What you need to do = Quote every line below exactly and skip any picture.

Stored data =
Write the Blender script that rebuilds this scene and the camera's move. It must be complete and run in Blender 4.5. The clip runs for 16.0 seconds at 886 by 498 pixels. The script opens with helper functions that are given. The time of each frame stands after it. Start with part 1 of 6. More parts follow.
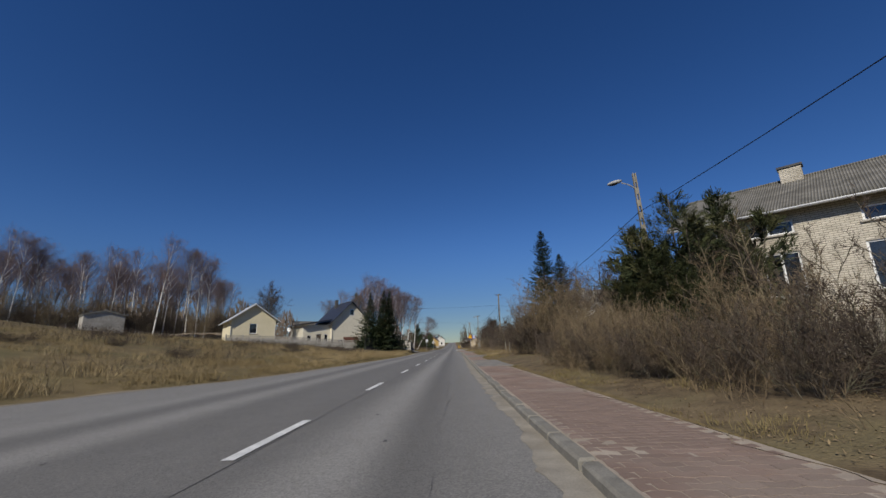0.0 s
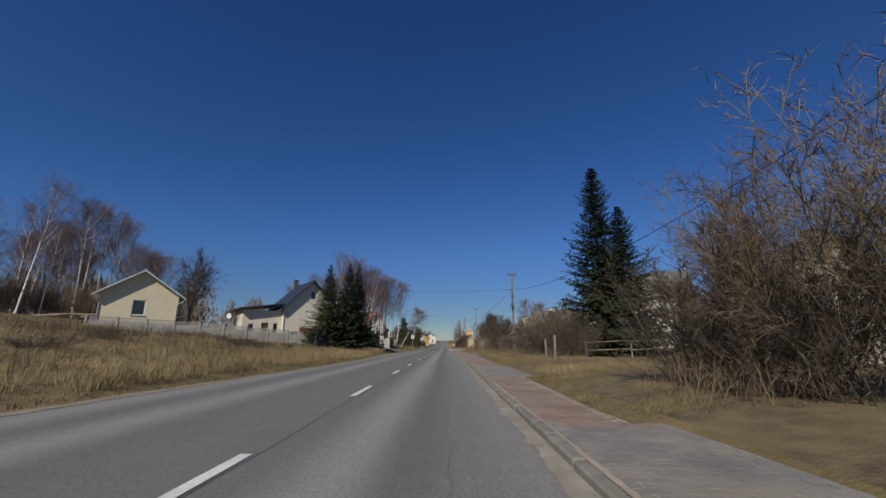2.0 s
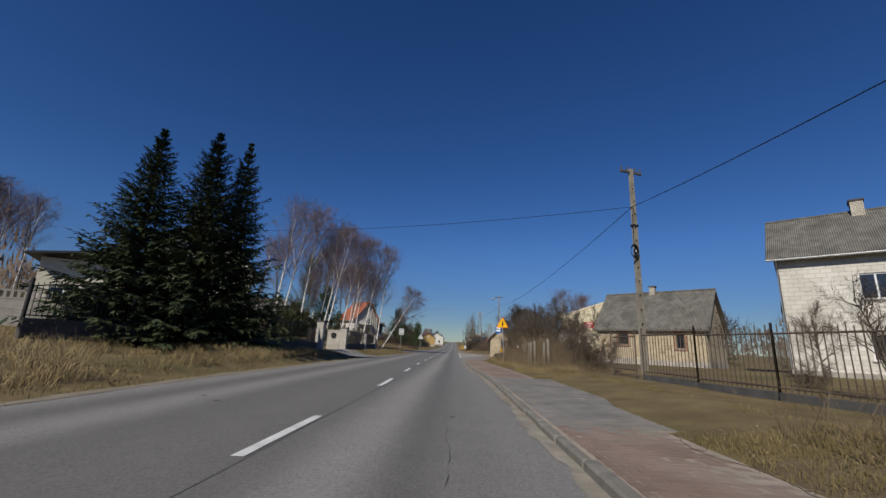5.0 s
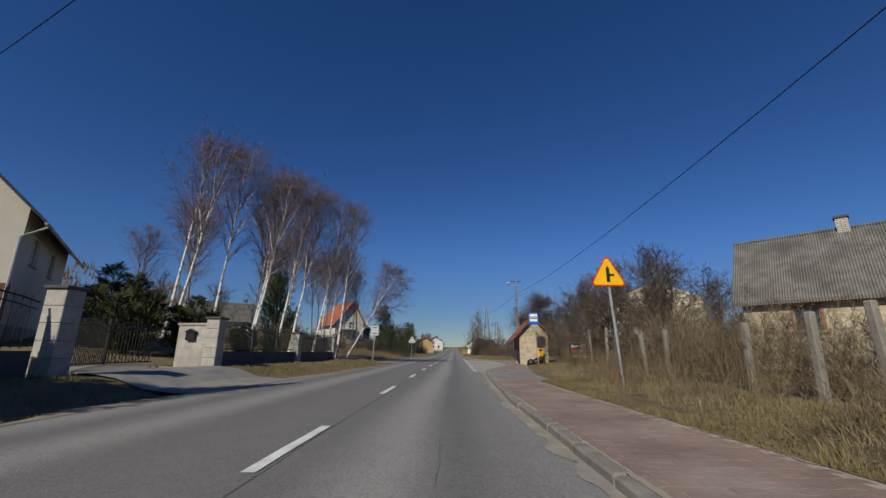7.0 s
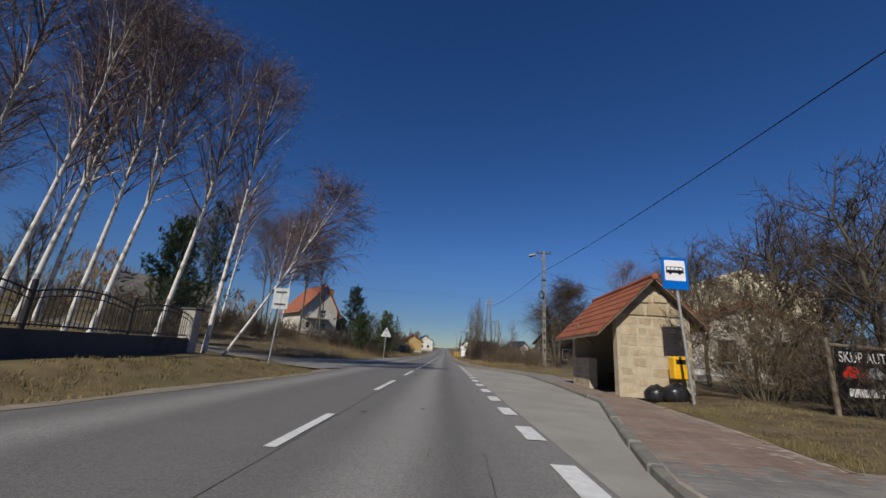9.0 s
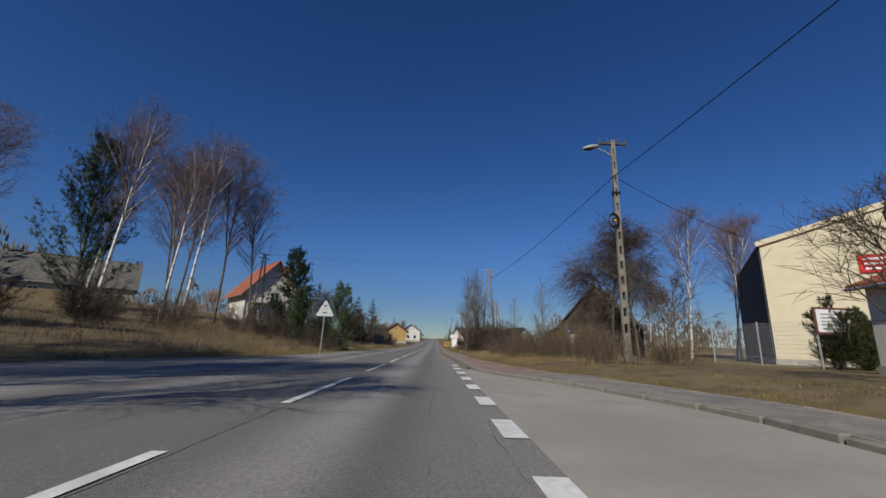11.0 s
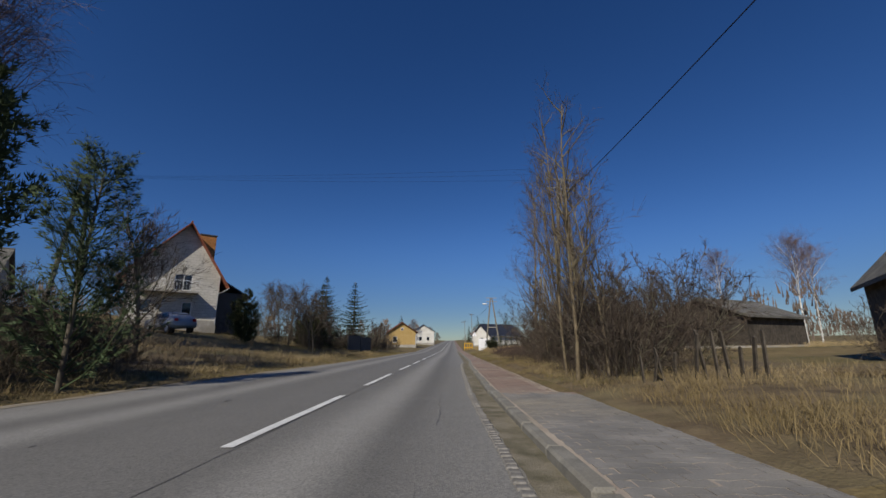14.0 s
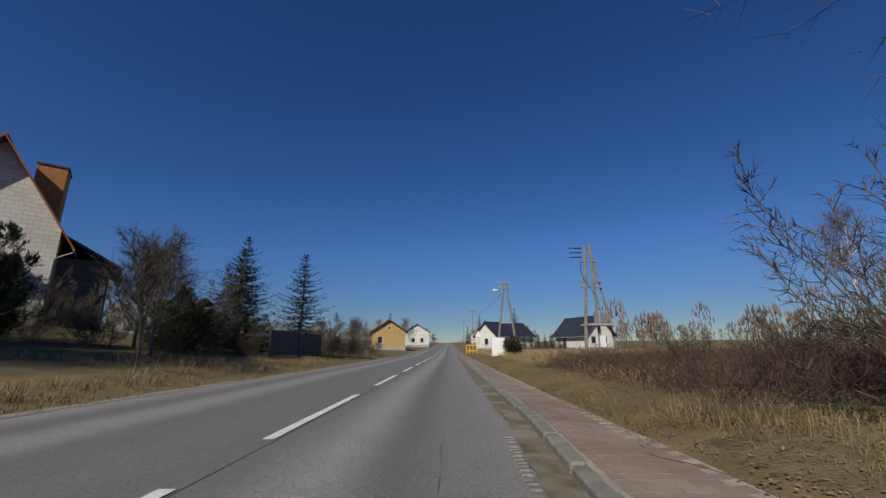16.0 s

Correct output =
Write the Blender script that rebuilds this scene and the camera's move. It must be complete and run in Blender 4.5. The clip runs for 16.0 seconds at 886 by 498 pixels. The script opens with helper functions that are given. The time of each frame stands after it. Start with part 1 of 6. More parts follow.
0.0 s
2.0 s
5.0 s
7.0 s
9.0 s
11.0 s
14.0 s
16.0 s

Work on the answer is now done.